Hi there, my name is Benjamin Conway, and I am the pastor of Tree of Life Church in Dagenham. We are currently looking at the topic of Loyalty – something you need to cultivate as a leader.
As soon as someone gets to the passive stage of disloyalty (stage 2, as discussed here), you need to know that the next step is criticism. It’s an easy step – someone gets to the stage where they are annoyed and offended to the point where they stop building the house, they are now in a position to start criticizing how the house is being built.
Someone quits the children’s ministry – not because God is leading them to a new opportunity, but because of offense. Leave it a while because they will next start to subtly attack the children’s ministry:
“They don’t care for the kids anymore…”
“It’s too worldly…”
“It’s too religious”
“If I was still there, I would…”
They have now stopped building the wall and started ripping down the wall. They have stopped living for the vision and started finding fault with the vision. You can only move into the critical phase if you have first stopped working. People on the team don’t rip the team apart – only the people who have left the team spectate and criticize the team!
When someone is critical you need to watch out – you have an explosion coming. Now – you might not know that person is critical because they may take their criticisms elsewhere. But you need to know that a critical person is hard to help.
At this stage, someone will ask “what about a legitimate criticism?”, That’s a great question, and there are three simple ways to tell the difference between a legitimate criticism and a critical attitude that will lead to disloyalty.
1. A genuine criticism can be resolved. Let’s say you were round someone’s house and broke a lamp or something. They may have genuine reason to criticize you. But if you buy them a new lamp of equivalent value and style, then it has been resolved. A critical attitude cannot be resolved. The person is offended and nothing will make them happy. You can try a few times but it won’t work.
2. A genuine criticism is reasonable. Other people can see it – if you are wise, you can hear the truth in it yourself. A critical attitude is unreasonable. A genuine criticism is that the sound quality at the back of the hall was not good today. A critical attitude wants you to resign, the board to resign and all the elders to resign as they don’t have the right revelations.
3. A genuine criticism is constructive. The person giving the criticism wants to help, wants to move things forward – they are looking for unity, restoration, progress and building. A critical attitude is destructive – it wants to rip things apart, it wants to hurt, it wants the win. Often people who are insecure end up in this stage quickly – the only way they can feel good about themselves is ensuring everyone else feels bad about themselves so they lay into people.

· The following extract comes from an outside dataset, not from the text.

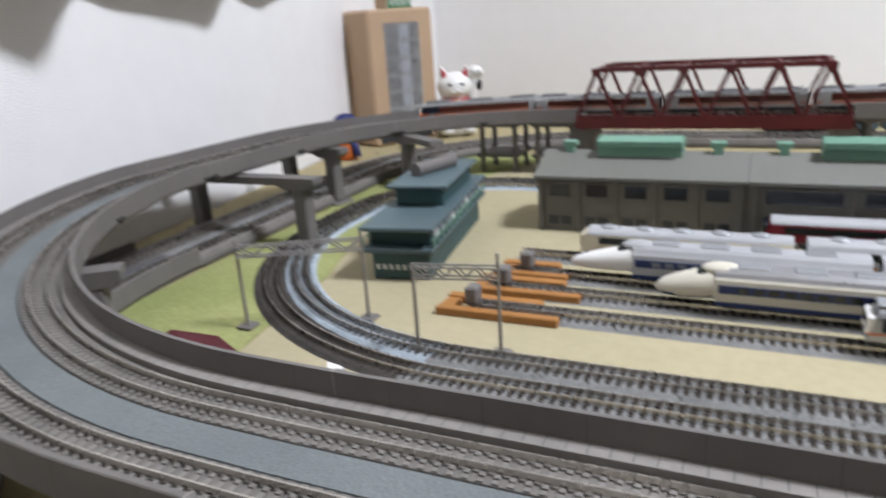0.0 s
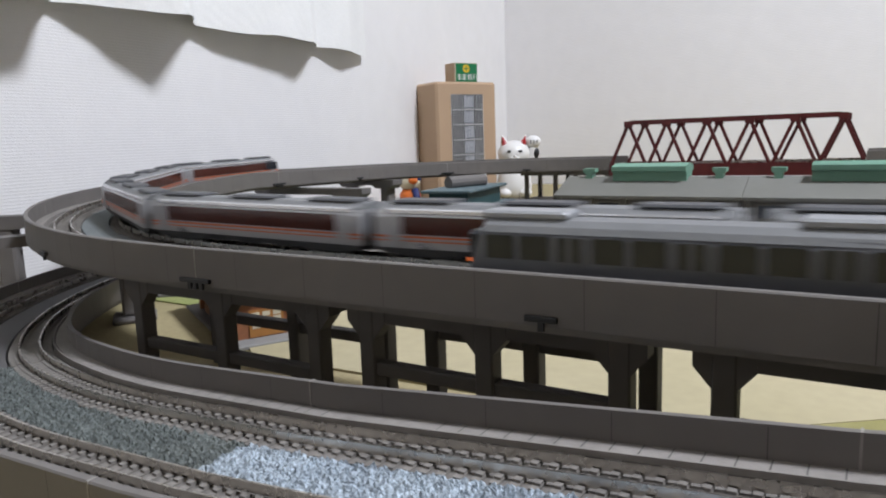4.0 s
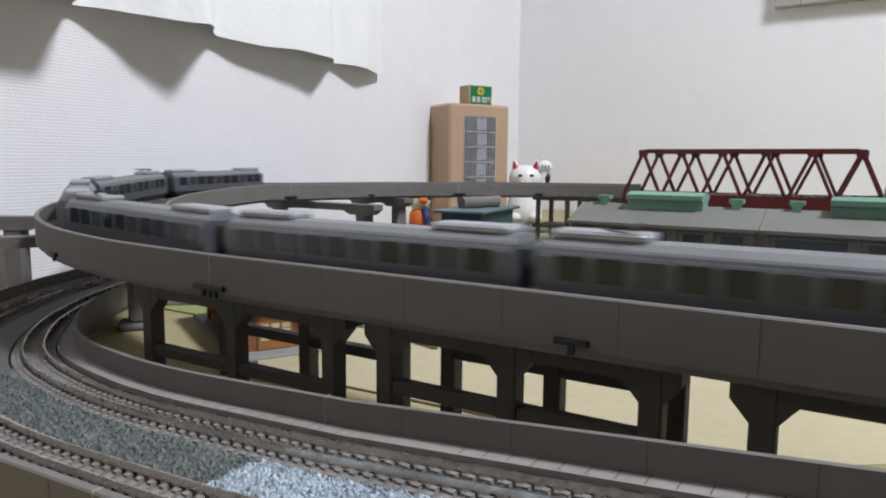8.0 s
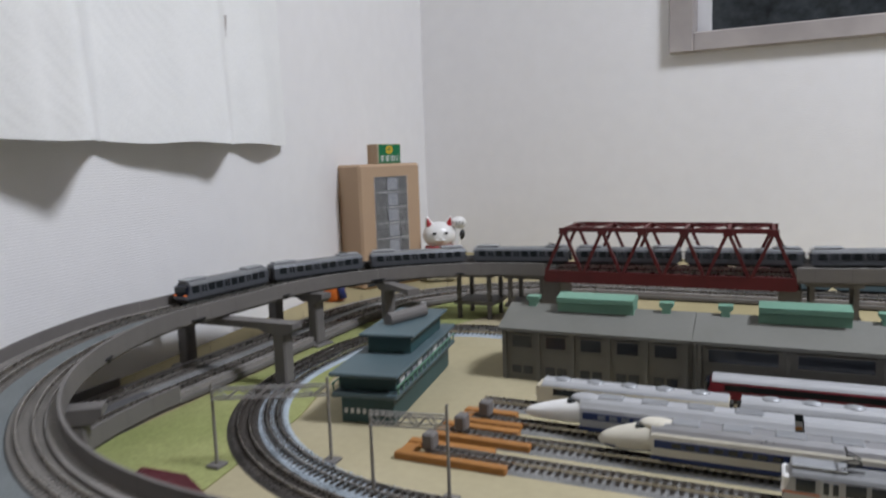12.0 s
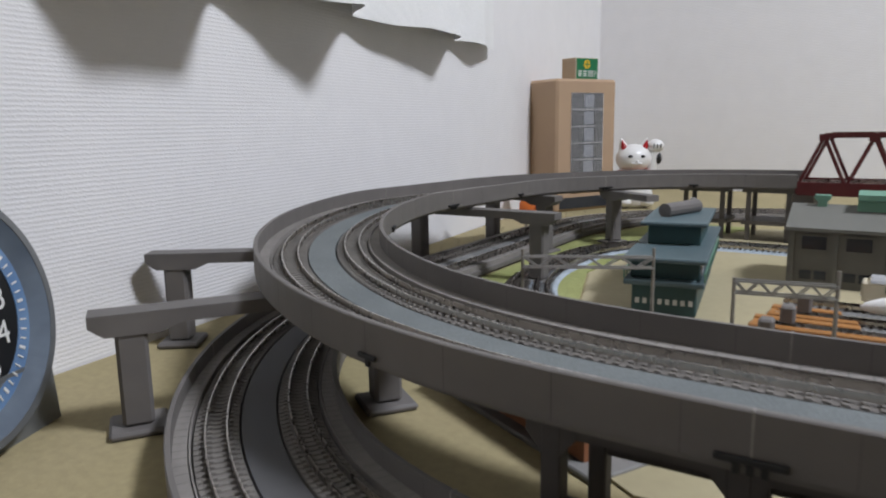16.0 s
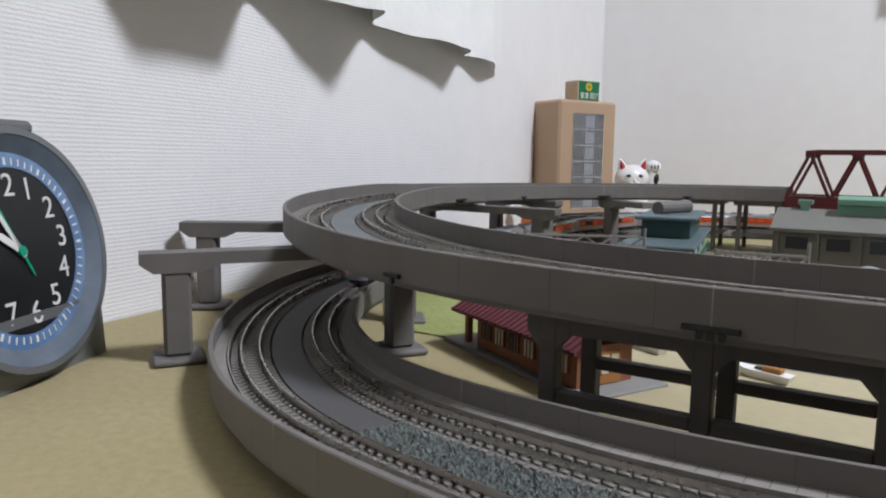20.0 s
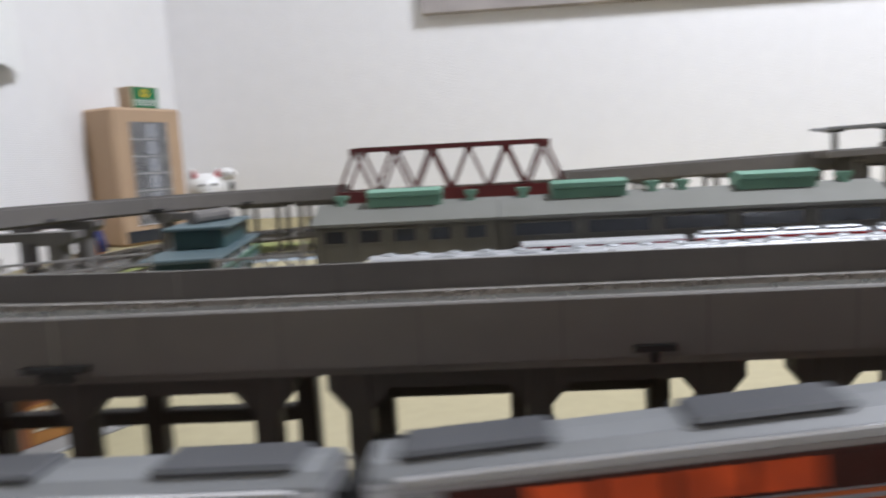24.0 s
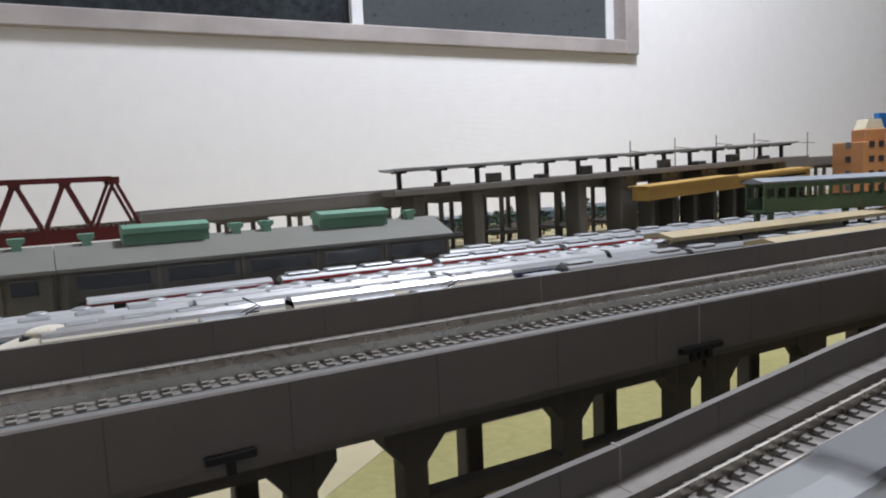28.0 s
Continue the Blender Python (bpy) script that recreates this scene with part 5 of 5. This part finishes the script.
# ---- trains that run ----
def run_train(line, off, cars, spots, pitch, rise=0.05):
    """Keys every car of a train. spots: (seconds, place of the leading car's middle along the line)."""
    ts = [s[0] for s in spots]
    vs = [s[1] for s in spots]
    way = 1 if vs[-1] > vs[0] else -1
    for i, c in enumerate(cars):
        rows = []
        for k in range(57):
            t = k * 0.5
            s = float(np.interp(t, ts, vs)) - way * pitch * i
            p, q = line(s - 0.45, off), line(s + 0.45, off)
            a = math.atan2(q[1] - p[1], q[0] - p[0])
            x, y, z = (p[0] + q[0]) / 2, (p[1] + q[1]) / 2, (p[2] + q[2]) / 2
            slope = math.atan2(q[2] - p[2], 0.9)
            rows.append((t, at(x, y, z + rise, math.degrees(a), 0, -math.degrees(slope))))
        walk(c, rows)


def express(lit, n, group, first_way, length=1.36):
    out = []
    for i in range(n):
        end = i in (0, n - 1)
        c = car("silver limited express car with dimly lit orange windows and orange stripes", M_SILVER, M_ROOFG,
                [(M_ORANGE, 0.098, 0.106), (M_ORANGE, 0.083, 0.088)], nose=(first_way if i == 0 else -first_way) if end else 0,
                windows="lit", win=M_LIT if lit else M_BROWNW, roof_gear=3, gear=M_ROOFGEAR, group=group, dim=i, length=length, cab=True)
        for sy in (-1, 1):
            bm = BM()
            box(bm, -length / 2 + 0.07, sy * 0.081 - 0.006, 0.169, length / 2 - 0.07, sy * 0.081 + 0.006, 0.189, bevel=0.004)
            part("roof_edge", bm, M_EDGE_GLINT, c, "silver roof edge, brightened for its highlight")
            if end:
                way = first_way if i == 0 else -first_way
                bm = BM()
                box(bm, way * (length / 2 - 0.03), sy * 0.0905 - 0.003, 0.096, way * (length / 2 - 0.2), sy * 0.0905 + 0.003, 0.164)
                part("cab_side", bm, M_FRONT, c, "black cab side window band")
        out.append(c)
    return out


def commuter(n, group, first_way, length=1.25, gear=None):
    out = []
    for i in range(n):
        c = car("silver-grey commuter car with dark windows and roof units", M_COACHG, M_ROOFG, None, nose=(first_way if i == 0 else -first_way) if i in (0, n - 1) else 0, roof_gear=2, group=group, length=length, running=True, gear=gear)
        if i % 2:
            pantograph(c, 0.35, 0.212, 0.02)
        out.append(c)
    return out


EXPRESS = express(False, 7, "upper express train", -1, 1.29)
COMMUTER = commuter(7, "running commuter train", 1, 1.17)
LATE = commuter(3, "arriving silver train", 1, 1.25, M_ROOFGEAR)
LOWEXP = express(True, 7, "lower express train", -1, 1.34)
A_SPOTS = [(0.0, 42.8), (1.0, 39.35), (2.0, 36.85), (3.0, 33.65), (3.5, 32.1), (9.0, 15.6), (10.0, 14.0), (28.0, 14.0)]
B_SPOTS = [(0.0, 24.0), (3.5, 32.0), (6.0, 35.6), (7.0, 37.0), (8.0, 38.6), (9.0, 40.8), (10.0, 42.75), (11.0, 44.85), (12.0, 47.15), (12.5, 48.25), (14.5, 53.0), (24.0, 74.0), (28.0, 74.0)]
C_SPOTS = [(0.0, 68.0), (10.0, 68.0), (20.0, 38.85), (20.5, 37.54), (22.5, 31.43), (23.0, 30.1), (24.0, 27.4), (25.0, 24.65), (28.0, 16.4)]
D_SPOTS = [(0.0, 18.0), (24.0, 21.85), (28.0, 32.65)]


def motions():
    run_train(UP, -0.165, EXPRESS, A_SPOTS, 1.32)
    run_train(UP, 0.165, COMMUTER, B_SPOTS, 1.2)
    run_train(LOW, -0.165, LOWEXP, C_SPOTS, 1.38, 0.064)
    run_train(LOW, 0.165, LATE, D_SPOTS, 1.28, 0.066)


motions()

Dealing with this phase is difficult. People are warm – they are getting hot and are ready to explode quickly and they move onto the political phase quickly. We will discuss that next week, but let’s conclude this week with three steps to handle critical people in your church, business or camp:
1. Don’t give them responsibility. They have probably taken themselves out of any position that involves work in the passive stage, but now they will look for a position that involves responsibility over other performance but no actual work. Don’t do it. Don’t be pressured by it. If someone explodes because you didn’t make them an elder, rejoice – they would have exploded AS an elder at some point and it’s good that didn’t happen.
2. Don’t let criticism from those with attitude get to you. Don’t even respond to it. You are not criticism led, you are Spirit led. That’s a fact. You should not even respond. I don’t respond to emails that just tear down, I don’t respond to people who rip me apart and attack our church. I don’t respond – not even one bit. I don’t move, I don’t change what I am doing, I don’t fret about it, I don’t lose sleep over it. Their behaviour is their responsibility. Their attitude is their responsibility. I am responsible before God to do what I am called to do.
(As an aside, Facebook is the best way to criticize me if you want to – it has a block button and everything. It’s awesome!)
3. Don’t fight fire with fire. When someone comes at your with criticism, the temptation is point out that they are not all that. It is a real temptation to tear them to pieces. Don’t do it. Bless those who curse you.